Misteriose restano anche le ragioni che hanno poi spinto Cohen a stendere un pesante silenzio su quei giorni. Come ha detto un suo caro amico, Leon Wieseltier, «Leonard parlava delle sue esperienze più private, ma mai di quelle pubbliche». Per il timore, forse, che la sua poesia venisse svuotata a contatto con la vita vera.

È anche probabile che l'occupazione militare israeliana dopo il 1973 abbia imbarazzato Cohen e gli abbia suggerito il riserbo. Non è un caso che la versione originale di Lover Lover Lover parlasse dei soldati israeliani come dei "miei fratelli". Quel verso sparisce nelle versioni successive della canzone.

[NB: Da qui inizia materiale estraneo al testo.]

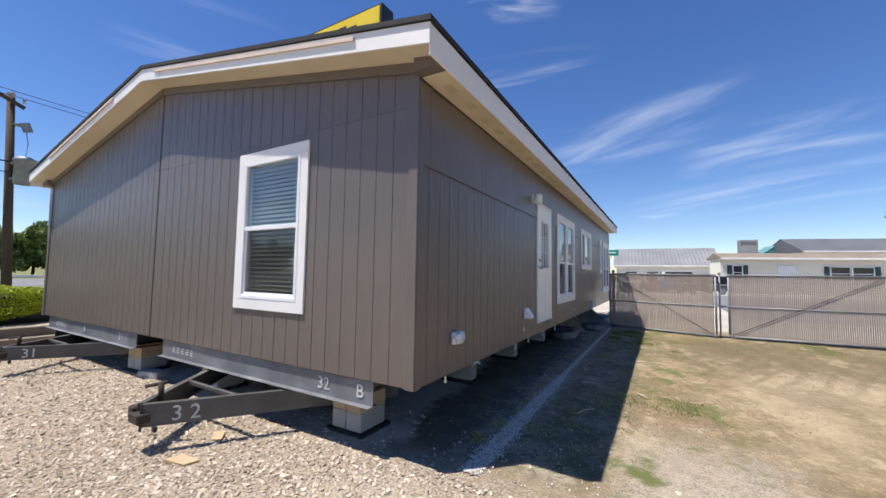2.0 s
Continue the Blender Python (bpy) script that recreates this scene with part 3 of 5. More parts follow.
def window(side, rect, units, label, trim=0.115, rail=None, screens=(0,), blinds=True, sticker=False, seed=1, tilt=0.5, lift=0.035, inner=0.045):
    """A trimmed vinyl window. units: (u0, u1, kind) of each opening; rail: the height of the meeting rail."""
    u0, u1, z0, z1 = rect
    edge = 0.045
    panes = []
    win = None
    for n, (a, b, kind) in enumerate(units):
        ea, eb = inner if n else edge, inner if n < len(units) - 1 else edge
        c, d = z0 + trim, z1 - trim
        for q in ((a, b, c, c + edge), (a, b, d - edge, d), (a, a + ea, c + edge, d - edge), (b - eb, b, c + edge, d - edge)):
            body = bmesh.new()
            wb(body, side, q[0], q[1], -0.07, 0.026, q[2], q[3], 0.006)
            if win is None:
                win = part("window", body, VINYL, house, label)
            else:
                part("frame", body, VINYL, win)
        if kind == "hung":
            body = bmesh.new()
            wb(body, side, a + edge, b - edge, -0.06, 0.02, rail - 0.025, rail + 0.025, 0.005)
            part("meeting_rail", body, VINYL, win)
            body = bmesh.new()
            for sa, sb in ((a + edge, a + edge + 0.022), (b - edge - 0.022, b - edge)):
                wb(body, side, sa, sb, -0.06, 0.004, c + edge, rail - 0.025, 0.003)
            wb(body, side, a + edge + 0.022, b - edge - 0.022, -0.06, 0.004, c + edge, c + edge + 0.03, 0.003)
            part("sash", body, VINYL, win)
            panes += [(a + edge, b - edge, rail + 0.02, d - edge, False), (a + edge, b - edge, c + edge, rail - 0.02, True)]
        else:
            panes.append((a + ea, b - eb, c + edge, d - edge, kind == "screened"))
    for q in ((u0, u1, z1 - trim, z1), (u0, u1, z0, z0 + trim), (u0, u0 + trim, z0 + trim, z1 - trim), (u1 - trim, u1, z0 + trim, z1 - trim)):
        bm = bmesh.new()
        wb(bm, side, q[0], q[1], 0.001, 0.022, q[2], q[3], 0.003)
        part("trim_board", bm, TRIM, win)
    for (a, b, _), (a2, b2, _) in zip(units, units[1:]):
        if a2 - b > 0.02:
            bm = bmesh.new()
            wb(bm, side, b, a2, 0.001, 0.02, z0 + trim, z1 - trim, 0.003)
            part("mullion", bm, TRIM, win)
    for k, (a, b, c, d, scr) in enumerate(panes):
        bm = bmesh.new()
        wb(bm, side, a - 0.005, b + 0.005, -0.008 if not scr else -0.03, -0.004 if not scr else -0.026, c - 0.005, d + 0.005, 0.0005)
        part("pane", bm, GLASS, win, "clear glass")
        if scr:
            bm = bmesh.new()
            wb(bm, side, a, b, -0.005, -0.0042, c, d, 0.0002)
            part("screen", bm, SCREEN, win, "dark insect screen")
        elif sticker:
            bm = bmesh.new()
            wb(bm, side, a + 0.03, a + 0.15, -0.014, -0.01, c + 0.012, c + 0.13, 0.0005)
            part("sticker", bm, PAPER, win, "pale paper label inside the glass")
    if blinds:
        for k, (a, b, kind) in enumerate(units):
            blind(side, a + 0.03, b - 0.03, z0 + trim + lift + (0.1 if kind == "fixed" else 0.0), z1 - trim - 0.01, win, tilt, seed * 7 + k)
    return win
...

Alla fine della guerra, Cohen tornò nella sua isola, da Suzanne. L'anno successivo ebbe con lei un'altra figlia, Lorca. Non parlò più di ritirarsi e nel 1974 pubblicò il suo quarto album, New Skin for the Old Ceremony.

La guerra dello Yom Kippur sparì dalla sua biografia pubblica, non dalla vena visionaria, quasi apocalittica, della sua musica. In uno dei rari accenni a quei giorni, molti anni dopo, Cohen disse che tornato da Israele aveva deciso di «prendersi cura del suo giardino». Forse, a quel punto, la disperazione interiore si era placata. Forse, con la sua presenza al fronte, aveva rispettato uno dei precetti più alti dell'ebraismo. Mettersi seduti accanto alla disgrazia e piangere.